Tuesday, 18 April 2017

What happens when I go out to lunch!

Today I went out to lunch with a friend. Very nice it was too. We went to a tapas place in central Manchester: three tapas for £15. Of course, I was difficult and wanted the goat's cheese and spinach croquetas, one of the day's chef's special, not included in the 3 for £15 deal. I decided to go ahead anyway. Live life to the full, say I, even if it costs you a little more! But then our delightful Venezuelan waitress got all excited and said that as we were now ordering 5 tapas off the ordinary list (2 for me and 3 for my friend) we qualified for the 5 for £25 deal. Together with my "special" for £5, the end result, pricewise, was the same. If only all in life could be resolved so simply!

Of course, my glass of wine cost me rather more than it would have done in Spain but you can't win all the battles. And my friend and I had a good meal for just under £20 each and a good chinwag into the bargain.

On the tram on the way home I checked my email and other media stuff and what did I find? During my absence, that devious Theresa May has decided to call a general election! When I got home, Phil was listening to the news on the radio. There was the lady herself, sounding off about how the country could choose, not between political parties, apparently, but between a strong government (?) led by her or a wishy-washy government led by Jeremy Corbyn, backed up by other dribs and drabs of wishy-washy parties.
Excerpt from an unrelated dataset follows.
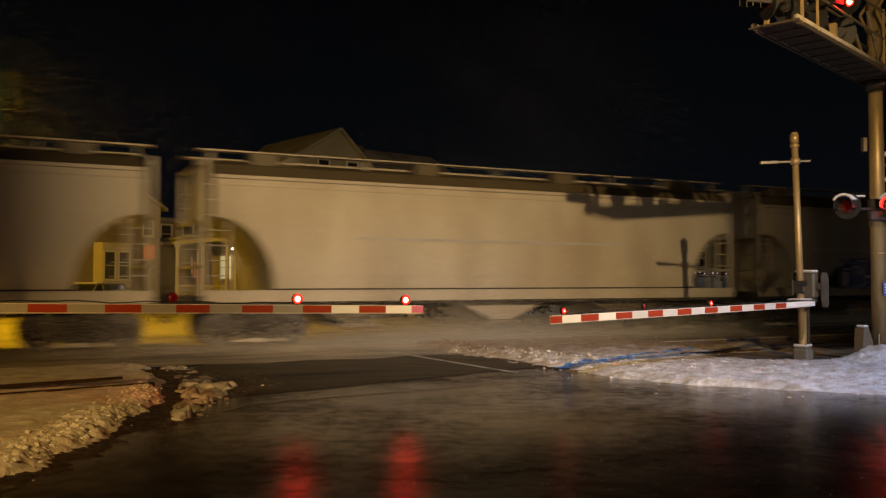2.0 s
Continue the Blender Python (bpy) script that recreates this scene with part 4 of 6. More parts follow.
def graffiti(car, name, x0, x1, z0, z1, y, mats, seed, label, n=12, jag=0.25, edge=0.07):
    """Sprayed letters: each one an outlined, uneven form with a notch or counter, lying flat on the car's side."""
    rnd = random.Random(seed)
    h, w = z1 - z0, (x1 - x0) / n
    for i in range(n):
        cx = x0 + (i + 0.5) * w + rnd.uniform(-0.1, 0.1) * w
        cz = z0 + h / 2 + rnd.uniform(-0.08, 0.08) * h
        lean = rnd.uniform(-0.25, 0.25)
        k = rnd.randrange(1, len(mats))
        bm = bmesh.new()
        shape = []
        for j in range(16):
            a = 2 * math.pi * j / 16
            rr = 1 + jag * (rnd.random() - 0.5) * 1.6
            shape.append((math.copysign(abs(math.cos(a)) ** 0.55, math.cos(a)) * rr, math.copysign(abs(math.sin(a)) ** 0.55, math.sin(a)) * rr))
        for layer, grow in ((0, edge), (1, 0.0)):
            d = 0.004 + 0.0015 * layer + 0.0005 * (i % 3)
            fc = bm.faces.new([bm.verts.new((cx + px * (w * 0.5 + grow) + lean * pz * h * 0.4, y - d, cz + pz * (h * 0.46 + grow))) for px, pz in shape])
            fc.material_index = 0 if layer == 0 else k
        for _ in range(2):
            qx, qz = cx + rnd.uniform(-0.3, 0.3) * w, cz + rnd.uniform(-0.3, 0.3) * h
            a, b = rnd.uniform(0.05, 0.16) * w, rnd.uniform(0.08, 0.25) * h
            if rnd.random() < 0.5:
                a, b = b, a * 0.5
            fc = bm.faces.new([bm.verts.new((qx + sx * a, y - 0.0085, qz + sz * b)) for sx, sz in ((-1, -1), (1, -0.8), (0.9, 1), (-0.8, 1))])
            fc.material_index = 0
        part(name, bm, mats, car, label)


def decals(car, name, mat, label, y, rects):
    """Painted rectangles on the car's side, each a part of its own."""
    for x0, x1, z0, z1 in rects:
        bm = bmesh.new()
        box(bm, x0, x1, y - 0.004, y, z0, z1)
        part(name, bm, mat, car, label)


def spray(name, colour):
    return material(name, colour, 0.5, vary=0.25, scale=3, fine=30, bump=0.02)


MAT["g_black"] = spray("spray_black", (0.03, 0.03, 0.04))
MAT["g_blue"] = spray("spray_blue", (0.055, 0.085, 0.36))
MAT["g_blue2"] = spray("spray_blue_pale", (0.12, 0.16, 0.45))
MAT["g_fresh"] = spray("fresh_grey_paint", (0.64, 0.62, 0.58))
MAT["g_pale"] = spray("spray_pale", (0.38, 0.38, 0.41))
MAT["g_faint"] = spray("faded_lettering", (0.46, 0.44, 0.42))
MAT["g_purple"] = spray("spray_purple", (0.21, 0.125, 0.27))
MAT["g_pink"] = spray("spray_pink", (0.26, 0.175, 0.28))
MAT["g_plum"] = spray("spray_dark_plum", (0.11, 0.075, 0.14))
MAT["g_yellow"] = spray("spray_yellow", (0.58, 0.37, 0.03))
MAT["g_orange"] = spray("spray_orange", (0.48, 0.24, 0.07))
MAT["g_ochre"] = spray("spray_ochre", (0.40, 0.27, 0.06))
MAT["g_grey"] = spray("spray_grey", (0.28, 0.28, 0.30))
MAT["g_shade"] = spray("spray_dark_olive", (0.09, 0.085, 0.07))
MAT["g_green"] = spray("spray_green", (0.30, 0.45, 0.18))
MAT["plate_yellow"] = spray("yellow_plate", (0.58, 0.38, 0.025))
MAT["blue_wash"] = material("thin_blue_wash", (0.30, 0.295, 0.34), 0.55, vary=0.25, scale=0.9, fine=14, bump=0.02, dirt=(0.38, 0.36, 0.365), dirt_amount=0.8, dirt_scale=0.7, stretch=(0.6, 1, 1.4))
MAT["shadow_blue"] = material("faded_blue_panel", (0.22, 0.22, 0.28), 0.5, vary=0.4, scale=0.9, fine=14, bump=0.02, dirt=(0.30, 0.285, 0.31), dirt_amount=0.8, dirt_scale=0.8, stretch=(0.6, 1, 1.4))


def end_frame(car, x, out, paint, z_top):
    """Corner posts, ladder rungs, grab irons and platform at a car's end; out is +1 or -1."""
    bm = bmesh.new()
    for y in (-1.46, 1.40):
        box(bm, x - 0.05, x + 0.05, y, y + 0.06, 1.05, z_top)
        box(bm, x - out * 0.55 - 0.03, x - out * 0.55 + 0.03, y, y + 0.05, 1.05, 3.0)
        for k in range(8):
            z = 1.35 + 0.36 * k
            if z < z_top - 0.2:
                bar(bm, (x, y + 0.03, z), (x - out * 0.5, y + 0.03, z), 0.014, 5)
    for z in (1.9, 3.0, z_top - 0.1):
        box(bm, x - 0.04, x + 0.04, -1.44, 1.44, z, z + 0.07)
    box(bm, x - 0.04, x + 0.04, -0.5, -0.44, 1.05, z_top)
    part("end_frame", bm, paint, car, "end ladders and posts")


def underframe(car, half, paint, z0=0.86, z1=1.22):
    bm = bmesh.new()
    for y in (-1.5, 1.36):
        box(bm, -half, half, y, y + 0.14, z1 - 0.22, z1, 0.01)
    box(bm, -half - 0.35, half + 0.35, -0.25, 0.25, z0, z1 - 0.02)
    for x in (-half, half - 0.3):
        box(bm, x, x + 0.3, -1.5, 1.5, z1 - 0.3, z1)
    part("underframe", bm, paint, car, "steel underframe and side sill")
    for sx in (-1, 1):
        bm = bmesh.new()
        box(bm, min(sx * (half + 0.3), sx * (half + 0.72)), max(sx * (half + 0.3), sx * (half + 0.72)), -0.11, 0.11, 0.82, 1.06, 0.03)
        bar(bm, (sx * (half + 0.2), 0.45, 0.85), (sx * (half + 0.7), 0.2, 0.55), 0.03, 6)
        part("coupler", bm, MAT["truck"], car)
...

When did our elections become so personal? This is supposed to be a democratic battle between the ideologies of different parties, not a reality TV style personality contest. A person could get annoyed and want to escape into other things.

So here is a story I came across about a woman who bought a box of books for £14. The story did not say why she chose to buy a box of books. She wasn't expecting to find anything unusual in it. It turned out to contain an English first edition of Dostoevsky's "Crime and Punishment", published in London in 1886.

I wonder if it had a special version of that old book smell that I have recently heard described as being as appealing as the smell of chocolate.

The lady who found it sold it for £13,500. That's one very expensive book. The seller said she had “secretly hoped for £10,000”, but thought she was being optimistic. “I was over the moon yesterday, I’m having some building work done, so the money will be very helpful, but I might squeeze in a holiday as well,” she said.

That was £14 well invested!

And then there are pilgrimages. We hear a lot about pilgrimages to Santiago de Compostela in Galicia, Spain: the Camino de Santiago. Well, it seems that pilgrimages in the UK are coming back into fashion as well, probably spurred on by the success of the Camino.

Anyone who knows anything about Chaucer and his Canterbury Tales knows that there used to be regular pilgrimages in England centuries ago. Henry VIII and his mate Thomas Cromwell put an end to that tradition in 1538 when pilgrimages were banned as part of the moves against the church. "Holy" relics could no longer be worshipped and shrines visited by pilgrims were destroyed.

The pilgrimage business took off in Spain over the last thirty years or so. In 1984, 423 pilgrims completed the final stretch of the Camino de Santiago; by 2006, the figure was 100,377, and last year it exceeded 278,000, 6,000 of them from the UK. Is this down to social media and films and tv programmes featuring the Camino? Whatever the reason, pilgrimages are now part of the tourist industry.

Understandably and unsurprisingly British companies want a share. And now pilgrimages are back in business in the UK. The British Pilgrimage Trust was founded in 2014 and this year have doubled the number of public pilgrimages they offer.

Just as well really. We might end up thrown back totally on our own resources by Brexit, including the creation of our own Caminos!